The manufacturer also continues to refine its maintenance and support organisations, including bolstering its computing and analytics capabilities to deal with the 30TB of data produced by its engines each year. This includes the creation of a “digital twin” for each engine produced, allowing the employment of predictive analytics on components. In addition, R-R is developing a suite of apps under its Intelligent Insights brand, to allow carriers to better optimise aspects of engine performance or operation.
Indeed, in presentation after presentation during a two-day briefing ahead of the Paris air show, executives emphasised the convergence of three strands – product, services and digital – which are combining under R-R’s IntelligentEngine concept.

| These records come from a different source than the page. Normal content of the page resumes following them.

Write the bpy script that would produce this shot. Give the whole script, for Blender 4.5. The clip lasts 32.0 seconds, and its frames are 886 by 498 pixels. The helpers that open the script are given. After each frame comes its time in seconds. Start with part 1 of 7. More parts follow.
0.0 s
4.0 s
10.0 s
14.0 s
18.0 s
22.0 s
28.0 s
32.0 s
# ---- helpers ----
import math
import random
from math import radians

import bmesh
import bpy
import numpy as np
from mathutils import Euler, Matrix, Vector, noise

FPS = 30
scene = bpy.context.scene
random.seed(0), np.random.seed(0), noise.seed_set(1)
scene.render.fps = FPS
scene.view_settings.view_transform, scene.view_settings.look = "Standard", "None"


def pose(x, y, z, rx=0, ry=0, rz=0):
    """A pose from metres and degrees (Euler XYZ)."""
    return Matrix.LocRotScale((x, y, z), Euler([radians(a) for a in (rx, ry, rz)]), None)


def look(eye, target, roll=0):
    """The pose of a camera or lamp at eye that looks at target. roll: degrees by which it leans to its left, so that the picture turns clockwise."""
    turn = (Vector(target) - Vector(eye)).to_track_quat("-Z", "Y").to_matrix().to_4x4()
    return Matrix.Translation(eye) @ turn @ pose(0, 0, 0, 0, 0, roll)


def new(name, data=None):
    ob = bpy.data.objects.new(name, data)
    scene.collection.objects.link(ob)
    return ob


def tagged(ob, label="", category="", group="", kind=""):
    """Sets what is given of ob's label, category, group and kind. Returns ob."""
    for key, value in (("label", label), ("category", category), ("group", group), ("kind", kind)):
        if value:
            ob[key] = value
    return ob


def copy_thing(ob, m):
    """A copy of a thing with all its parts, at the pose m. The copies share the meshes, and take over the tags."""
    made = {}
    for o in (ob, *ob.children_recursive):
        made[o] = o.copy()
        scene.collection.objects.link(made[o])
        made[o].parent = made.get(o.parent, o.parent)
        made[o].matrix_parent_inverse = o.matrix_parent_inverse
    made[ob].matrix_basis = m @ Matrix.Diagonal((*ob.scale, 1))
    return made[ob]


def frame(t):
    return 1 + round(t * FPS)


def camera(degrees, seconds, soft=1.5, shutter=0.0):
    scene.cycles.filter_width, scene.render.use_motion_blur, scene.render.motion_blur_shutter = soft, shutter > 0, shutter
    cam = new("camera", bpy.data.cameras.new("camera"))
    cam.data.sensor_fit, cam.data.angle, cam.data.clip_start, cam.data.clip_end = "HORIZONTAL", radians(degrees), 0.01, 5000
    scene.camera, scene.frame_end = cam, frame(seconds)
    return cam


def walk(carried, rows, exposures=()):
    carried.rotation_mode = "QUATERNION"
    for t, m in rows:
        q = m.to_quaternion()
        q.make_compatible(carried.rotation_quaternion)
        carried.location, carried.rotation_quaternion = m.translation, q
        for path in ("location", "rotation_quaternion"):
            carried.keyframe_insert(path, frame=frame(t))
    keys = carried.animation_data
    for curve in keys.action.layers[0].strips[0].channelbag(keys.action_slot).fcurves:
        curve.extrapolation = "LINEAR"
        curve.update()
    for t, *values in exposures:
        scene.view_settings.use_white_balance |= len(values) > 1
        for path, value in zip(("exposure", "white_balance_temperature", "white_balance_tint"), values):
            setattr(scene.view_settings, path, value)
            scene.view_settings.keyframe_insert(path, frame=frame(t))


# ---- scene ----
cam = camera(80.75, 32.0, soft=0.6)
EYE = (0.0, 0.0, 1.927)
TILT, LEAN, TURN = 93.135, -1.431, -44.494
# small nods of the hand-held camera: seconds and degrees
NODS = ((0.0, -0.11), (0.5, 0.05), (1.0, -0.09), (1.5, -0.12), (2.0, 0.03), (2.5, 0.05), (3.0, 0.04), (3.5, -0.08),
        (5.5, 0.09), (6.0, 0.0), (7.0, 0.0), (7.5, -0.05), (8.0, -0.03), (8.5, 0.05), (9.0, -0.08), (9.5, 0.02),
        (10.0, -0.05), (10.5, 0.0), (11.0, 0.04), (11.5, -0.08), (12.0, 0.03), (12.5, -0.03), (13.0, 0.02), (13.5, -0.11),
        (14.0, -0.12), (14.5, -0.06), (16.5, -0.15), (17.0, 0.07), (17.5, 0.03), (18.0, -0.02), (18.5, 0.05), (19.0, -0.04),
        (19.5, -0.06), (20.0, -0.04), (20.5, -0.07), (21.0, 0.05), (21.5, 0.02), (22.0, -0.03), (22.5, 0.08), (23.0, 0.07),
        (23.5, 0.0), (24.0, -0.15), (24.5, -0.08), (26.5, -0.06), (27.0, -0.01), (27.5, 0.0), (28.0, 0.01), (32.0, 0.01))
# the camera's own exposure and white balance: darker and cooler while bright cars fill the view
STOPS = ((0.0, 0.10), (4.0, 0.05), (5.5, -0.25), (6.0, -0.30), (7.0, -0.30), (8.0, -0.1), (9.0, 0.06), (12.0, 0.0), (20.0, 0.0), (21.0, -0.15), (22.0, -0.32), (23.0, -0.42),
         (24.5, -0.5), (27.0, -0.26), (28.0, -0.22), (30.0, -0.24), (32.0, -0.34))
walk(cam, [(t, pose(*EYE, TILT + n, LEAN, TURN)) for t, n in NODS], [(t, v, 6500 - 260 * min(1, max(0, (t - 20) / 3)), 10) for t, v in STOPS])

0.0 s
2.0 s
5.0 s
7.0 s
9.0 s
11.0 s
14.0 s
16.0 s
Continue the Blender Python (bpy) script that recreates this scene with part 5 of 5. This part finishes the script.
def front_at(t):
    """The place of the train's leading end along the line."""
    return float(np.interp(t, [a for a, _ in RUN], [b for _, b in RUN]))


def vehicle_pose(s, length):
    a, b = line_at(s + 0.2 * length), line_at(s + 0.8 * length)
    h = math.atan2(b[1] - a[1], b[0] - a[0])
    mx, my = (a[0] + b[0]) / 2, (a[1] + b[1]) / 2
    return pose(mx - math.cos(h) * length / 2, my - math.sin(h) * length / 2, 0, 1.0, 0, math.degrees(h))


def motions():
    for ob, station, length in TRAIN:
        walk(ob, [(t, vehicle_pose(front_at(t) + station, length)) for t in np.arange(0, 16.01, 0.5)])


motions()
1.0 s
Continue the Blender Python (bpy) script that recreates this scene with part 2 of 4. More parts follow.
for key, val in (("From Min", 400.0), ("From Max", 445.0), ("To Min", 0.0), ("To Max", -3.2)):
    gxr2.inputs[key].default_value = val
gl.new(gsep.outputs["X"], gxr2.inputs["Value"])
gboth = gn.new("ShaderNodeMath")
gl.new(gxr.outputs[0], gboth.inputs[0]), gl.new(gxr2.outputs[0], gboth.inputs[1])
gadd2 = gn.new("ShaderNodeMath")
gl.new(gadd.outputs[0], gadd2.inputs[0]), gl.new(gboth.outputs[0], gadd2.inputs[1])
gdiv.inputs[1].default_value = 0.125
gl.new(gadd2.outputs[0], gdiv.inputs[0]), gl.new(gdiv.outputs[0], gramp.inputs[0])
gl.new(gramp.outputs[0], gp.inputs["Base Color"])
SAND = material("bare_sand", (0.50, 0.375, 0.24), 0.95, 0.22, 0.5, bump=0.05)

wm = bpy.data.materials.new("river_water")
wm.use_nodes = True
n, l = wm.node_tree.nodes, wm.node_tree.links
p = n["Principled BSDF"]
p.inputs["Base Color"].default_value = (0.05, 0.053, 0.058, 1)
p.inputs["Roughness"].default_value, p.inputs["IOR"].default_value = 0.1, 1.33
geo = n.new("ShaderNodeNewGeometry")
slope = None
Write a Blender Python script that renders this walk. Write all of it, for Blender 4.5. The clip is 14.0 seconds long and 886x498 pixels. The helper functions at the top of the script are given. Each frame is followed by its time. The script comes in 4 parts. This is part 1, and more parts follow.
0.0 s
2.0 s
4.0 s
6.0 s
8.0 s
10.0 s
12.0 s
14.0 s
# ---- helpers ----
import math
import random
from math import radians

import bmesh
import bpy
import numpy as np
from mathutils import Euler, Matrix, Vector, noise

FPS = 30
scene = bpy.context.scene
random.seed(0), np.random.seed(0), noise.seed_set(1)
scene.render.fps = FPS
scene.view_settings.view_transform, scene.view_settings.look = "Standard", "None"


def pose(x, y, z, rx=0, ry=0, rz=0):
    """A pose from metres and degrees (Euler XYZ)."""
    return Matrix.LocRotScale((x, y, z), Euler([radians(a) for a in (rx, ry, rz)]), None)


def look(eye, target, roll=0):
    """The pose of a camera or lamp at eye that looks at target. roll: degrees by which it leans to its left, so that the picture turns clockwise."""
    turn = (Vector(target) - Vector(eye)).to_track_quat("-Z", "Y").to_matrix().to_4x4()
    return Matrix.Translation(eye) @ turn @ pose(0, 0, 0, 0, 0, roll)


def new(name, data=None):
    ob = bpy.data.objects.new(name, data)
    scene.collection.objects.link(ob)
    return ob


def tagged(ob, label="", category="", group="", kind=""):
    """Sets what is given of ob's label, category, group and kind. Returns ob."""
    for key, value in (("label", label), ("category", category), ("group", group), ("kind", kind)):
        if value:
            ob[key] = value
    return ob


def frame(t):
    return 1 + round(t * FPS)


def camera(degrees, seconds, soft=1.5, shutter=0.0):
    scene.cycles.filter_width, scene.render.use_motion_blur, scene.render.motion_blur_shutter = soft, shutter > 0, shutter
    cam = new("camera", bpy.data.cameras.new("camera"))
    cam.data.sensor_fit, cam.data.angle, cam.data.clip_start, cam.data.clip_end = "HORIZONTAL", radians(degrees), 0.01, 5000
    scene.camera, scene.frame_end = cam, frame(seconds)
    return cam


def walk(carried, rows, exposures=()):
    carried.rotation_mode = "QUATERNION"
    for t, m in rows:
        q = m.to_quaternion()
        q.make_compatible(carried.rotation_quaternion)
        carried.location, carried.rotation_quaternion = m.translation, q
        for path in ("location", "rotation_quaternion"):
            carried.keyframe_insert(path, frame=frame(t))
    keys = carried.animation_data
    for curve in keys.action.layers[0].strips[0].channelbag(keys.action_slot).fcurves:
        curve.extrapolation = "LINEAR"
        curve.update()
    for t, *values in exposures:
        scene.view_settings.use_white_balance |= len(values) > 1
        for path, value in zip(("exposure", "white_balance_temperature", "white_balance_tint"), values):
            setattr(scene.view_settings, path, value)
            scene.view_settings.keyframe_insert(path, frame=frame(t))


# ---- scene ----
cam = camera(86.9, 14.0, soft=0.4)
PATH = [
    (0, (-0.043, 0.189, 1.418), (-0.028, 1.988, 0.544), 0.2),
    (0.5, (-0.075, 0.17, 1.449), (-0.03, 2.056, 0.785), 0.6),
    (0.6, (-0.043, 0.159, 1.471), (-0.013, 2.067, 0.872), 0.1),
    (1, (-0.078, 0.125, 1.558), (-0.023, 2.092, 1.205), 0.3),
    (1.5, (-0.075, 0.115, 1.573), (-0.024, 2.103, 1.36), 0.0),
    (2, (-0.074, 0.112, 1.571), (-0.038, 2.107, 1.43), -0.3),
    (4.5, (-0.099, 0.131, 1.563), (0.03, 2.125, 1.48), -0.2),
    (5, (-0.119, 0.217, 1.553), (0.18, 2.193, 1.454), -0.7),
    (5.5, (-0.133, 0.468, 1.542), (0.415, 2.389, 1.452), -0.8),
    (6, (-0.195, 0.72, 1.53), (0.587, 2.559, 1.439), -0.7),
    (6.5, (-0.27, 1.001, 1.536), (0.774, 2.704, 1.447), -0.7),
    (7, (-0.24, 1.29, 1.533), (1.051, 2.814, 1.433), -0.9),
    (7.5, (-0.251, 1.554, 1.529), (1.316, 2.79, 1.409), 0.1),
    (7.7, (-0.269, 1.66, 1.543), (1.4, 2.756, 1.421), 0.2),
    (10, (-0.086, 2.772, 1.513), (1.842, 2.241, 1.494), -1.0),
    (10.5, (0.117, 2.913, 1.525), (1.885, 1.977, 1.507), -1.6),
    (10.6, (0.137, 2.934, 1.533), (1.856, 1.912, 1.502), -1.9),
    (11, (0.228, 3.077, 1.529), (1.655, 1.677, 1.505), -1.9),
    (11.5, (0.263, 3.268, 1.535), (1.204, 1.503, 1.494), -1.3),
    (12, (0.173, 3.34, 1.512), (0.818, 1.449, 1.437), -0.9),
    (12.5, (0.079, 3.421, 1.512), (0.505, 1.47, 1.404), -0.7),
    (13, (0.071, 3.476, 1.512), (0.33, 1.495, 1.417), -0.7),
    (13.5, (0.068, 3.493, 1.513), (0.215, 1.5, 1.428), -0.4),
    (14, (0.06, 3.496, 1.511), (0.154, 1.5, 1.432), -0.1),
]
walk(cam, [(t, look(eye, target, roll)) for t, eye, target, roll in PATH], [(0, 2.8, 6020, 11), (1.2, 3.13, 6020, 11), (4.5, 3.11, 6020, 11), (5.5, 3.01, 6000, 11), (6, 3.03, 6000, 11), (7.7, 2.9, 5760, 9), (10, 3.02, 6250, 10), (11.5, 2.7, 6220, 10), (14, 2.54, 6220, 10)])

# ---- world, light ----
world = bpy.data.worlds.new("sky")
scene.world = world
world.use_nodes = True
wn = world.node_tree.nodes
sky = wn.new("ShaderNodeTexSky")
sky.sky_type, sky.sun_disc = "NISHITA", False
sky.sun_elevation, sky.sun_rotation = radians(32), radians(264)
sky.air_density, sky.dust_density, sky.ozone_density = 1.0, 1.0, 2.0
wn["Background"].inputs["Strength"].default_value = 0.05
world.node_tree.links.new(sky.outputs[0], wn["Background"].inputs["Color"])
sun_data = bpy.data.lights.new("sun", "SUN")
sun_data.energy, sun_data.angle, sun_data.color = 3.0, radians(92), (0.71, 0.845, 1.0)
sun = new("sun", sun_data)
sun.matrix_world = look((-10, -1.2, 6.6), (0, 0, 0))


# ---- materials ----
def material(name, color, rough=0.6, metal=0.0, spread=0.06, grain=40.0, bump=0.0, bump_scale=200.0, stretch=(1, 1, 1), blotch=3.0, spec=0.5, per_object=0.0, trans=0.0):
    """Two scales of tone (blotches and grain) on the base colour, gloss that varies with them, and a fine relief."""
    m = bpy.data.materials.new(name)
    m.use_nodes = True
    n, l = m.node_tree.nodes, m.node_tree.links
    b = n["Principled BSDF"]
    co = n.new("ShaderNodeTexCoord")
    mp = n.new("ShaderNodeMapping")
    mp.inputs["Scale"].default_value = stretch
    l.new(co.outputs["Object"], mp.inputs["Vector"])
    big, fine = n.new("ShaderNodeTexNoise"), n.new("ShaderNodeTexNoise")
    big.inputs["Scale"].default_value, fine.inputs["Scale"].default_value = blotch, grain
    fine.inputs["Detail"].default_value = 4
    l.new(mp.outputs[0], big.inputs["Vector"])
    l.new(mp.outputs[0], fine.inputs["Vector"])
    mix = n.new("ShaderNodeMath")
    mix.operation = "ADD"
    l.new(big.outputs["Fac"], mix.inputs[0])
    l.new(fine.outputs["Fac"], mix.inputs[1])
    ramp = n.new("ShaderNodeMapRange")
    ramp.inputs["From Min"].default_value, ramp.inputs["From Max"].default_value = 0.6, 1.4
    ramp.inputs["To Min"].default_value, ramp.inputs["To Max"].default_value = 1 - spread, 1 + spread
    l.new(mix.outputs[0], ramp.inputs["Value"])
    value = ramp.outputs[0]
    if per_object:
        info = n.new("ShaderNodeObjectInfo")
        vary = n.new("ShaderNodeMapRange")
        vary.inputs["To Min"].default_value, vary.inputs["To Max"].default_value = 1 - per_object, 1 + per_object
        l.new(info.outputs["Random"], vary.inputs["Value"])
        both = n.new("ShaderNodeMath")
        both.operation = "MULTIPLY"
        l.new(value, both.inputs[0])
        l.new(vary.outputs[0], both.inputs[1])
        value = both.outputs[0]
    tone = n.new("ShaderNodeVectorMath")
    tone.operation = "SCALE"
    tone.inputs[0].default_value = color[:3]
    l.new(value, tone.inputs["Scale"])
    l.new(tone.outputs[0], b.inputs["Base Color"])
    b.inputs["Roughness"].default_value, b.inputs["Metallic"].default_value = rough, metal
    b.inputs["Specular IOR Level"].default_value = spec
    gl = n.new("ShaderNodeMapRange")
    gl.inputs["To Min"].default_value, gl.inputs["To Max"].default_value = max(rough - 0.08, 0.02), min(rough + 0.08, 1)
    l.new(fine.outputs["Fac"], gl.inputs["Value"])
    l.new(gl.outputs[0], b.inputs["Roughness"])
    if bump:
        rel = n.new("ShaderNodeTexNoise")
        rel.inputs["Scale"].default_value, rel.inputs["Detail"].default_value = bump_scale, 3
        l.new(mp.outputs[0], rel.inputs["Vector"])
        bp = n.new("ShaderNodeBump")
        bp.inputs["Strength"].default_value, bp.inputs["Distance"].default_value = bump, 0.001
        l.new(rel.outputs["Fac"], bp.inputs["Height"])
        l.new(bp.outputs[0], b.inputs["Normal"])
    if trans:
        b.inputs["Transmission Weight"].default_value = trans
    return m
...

This envisages powerplants that are “connected, comprehending and contextually aware” – the final point relating to engines that can use data about where they are operating, and how they are being used.
And while the connected element of those three Cs is obvious, for R-R, “comprehending” means “an engine which knows what’s happening to itself and which can take actions based on its own experiences and those of other engines in the fleet”.
R-R’s investment is not confined to metal and carbonfibre or batteries and software, however. The company is also pouring a not inconsiderable sum into concrete. Taking shape at the manufacturer’s Derby, UK campus is a huge new structure – “bigger than a Premiership football pitch” is the boast – which will become testbed 80, a facility that will be dedicated solely to demonstrator engines.
Commissioning of testbed 80 will begin in 2020, says Gareth Hedicker, director of development and experimental engineering at R-R. It features 1.7m-thick concrete walls, which will enable “more efficient” X-ray testing, he says, meaning evacuation of the immediate area will not be required.
In an uncontained environment, “the equipment we use could give you a chest X-ray six miles away”, says Hedicker.